Newsroom / CNA
Outgoing British High Commissioner Matthew Kidd, believes the Cyprus peace process should resume as quickly as possible, as the challenge of making progress gets harder not easier.
In an interview to the Cyprus News Agency, Kidd said the Cyprus problem has not turned into a secondary issue as a result of developments in the wider region, saying London is ready to be part of the preparation, provided that this is welcome by the parties.
He said the sovereign military bases in Cyprus were key, and the strikes carried out by the US, France and the UK, against Syria, was very specific, very limited and designed to be as unprovocative as possible.
The leaders "seem to have agreed that they both want to use the idea of consultation missions by the UN to clarify the way forward which is good because it implies that they do both want there to be a way forward."
"I do think that it is important that whatever is going to happen should start to happen quickly because after such a long delay since last summer and with other things that are happening, the world is not waiting, the challenge of making progress gets harder and not easier. So the sooner that anything that can be started gets going, the better."
"London would assume that there will be a part of the discussion that needs to involve the guarantor powers, we would expect that and we would be ready to do that of course, and we would be ready and expect to be part of the preparation, the creation of understanding, the development of ideas in the way we were before as well, if that is what is helpful and the Cypriot parties welcome it, then we will be ready to do that as before".
"Things that have happened in the drilling area, in the past few months, have added to tensions, to mutual mistrust."
"Things that have happened in the drilling area, in the past few months, have added to tensions, to mutual mistrust"
"Even without being directly part of the process and they have never been, they now constitute part of the, the climate, part of the backdrop, within which any resumed process needs to take place."
"Ιn the same way, some of the recent developments between Greece and Turkey are part of the background now and not a helpful part of the background either."
"If the fact of hydrocarbons is ever going to be able to be a positive incentive, a way of making both sides keener to achieve a settlement...you cannot do that while not having any contact between the parties on the subject at all."
‘How they do it, when they do it is absolutely for them to think about’"
Syria strikes and the UK bases
"It was designed to limit the risk of retaliation, designed to send a very specific message that the international community does not consider that using chemical weapons is acceptable and that we will do something about it if we see that they are being used."
"In order to do that you need to conduct an operation like that in a very carefully planned sort of way, to minimise your risks, the risks of retaliation.
From our point of view the easiest way for us to achieve that end was to use aircraft taking off from the bases.

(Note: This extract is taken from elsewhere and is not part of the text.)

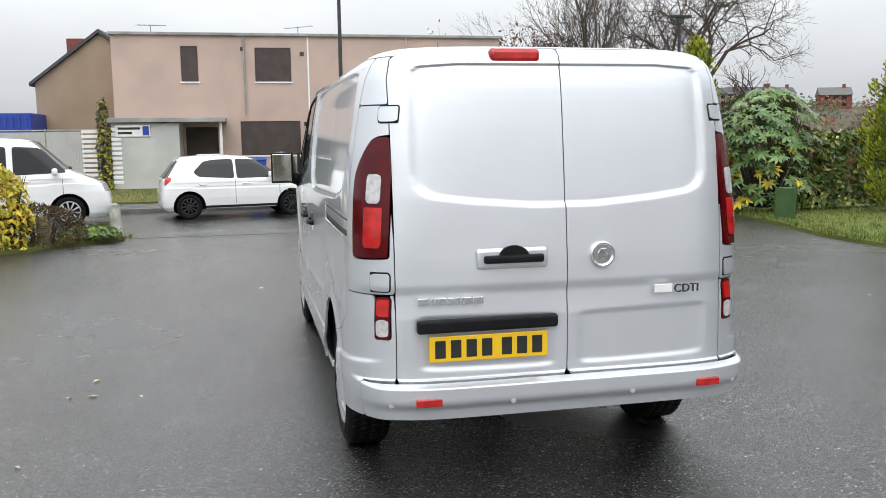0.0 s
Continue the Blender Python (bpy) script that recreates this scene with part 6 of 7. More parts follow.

But we absolutely recognize, and the PM said it to the President, the Defence Minister spoke, I spoke to people, there has been a lot of contact, we absolutely recognize that the use of the bases indirectly also causes concern to Cyprus, so we have said that we want to make sure that as far as we can, any risk of retaliation that might cause problems for Cyprus as well as for the bases, we will do our best to make sure that that does not happen."
"We recognize that using the bases in the way that we did, created a possibility which we need to take very seriously, of needing to protect this whole island if you like, or at least the parts of it, the bases and around the bases, and we do that, and we have told the government that we do that."
British Prime Minister Teresa May briefed President Nicos Anastasiades on the operation in Syria within a few hours afterwards.
Asked if May should have informed him before the operation: "In an ideal world, of course. But the very nature of operations like this, it means that you take your decisions, very shortly before implementing them and for operational, security reasons, you need to carry them out as quickly and as safely as you do and then you catch up with yourself as soon as you can afterwards."
Kidd said the British Bases are important "because we have learned by experience that threats to our security do not just arise at Calais, they arise far further away".
"The fact that there is no evidence of tourist cancellations or anything of that kind since last weekend seems to support the view that people do not automatically assume that such use of the Bases means increased risk’.
The High Commissioner said Cyprus is one of two or three EU countries whose economy will be most directly affected by Brexit "not necessarily badly affected but directly affected because of things like the tourism flow and links in the financial services sector and the people to people links and so on."
Pointing out that according to the Cyprus Foreign Ministry the UK and Cyprus have voted on the same side in over 90% of the business of the EU over 15 years, he said that "we think of Cyprus as being a very like-minded EU member state across the whole range of the EU intern business".
"So both for the direct bilateral reasons and because Cyprus, we think, will be an EU member state arguing for the kind of EU that we want to have as our nearest neighbour and our biggest trading partner after Brexit, all those things will make the economic, commercial, financial relationship between the two countries just as important even though on a different basis in the future as it is now."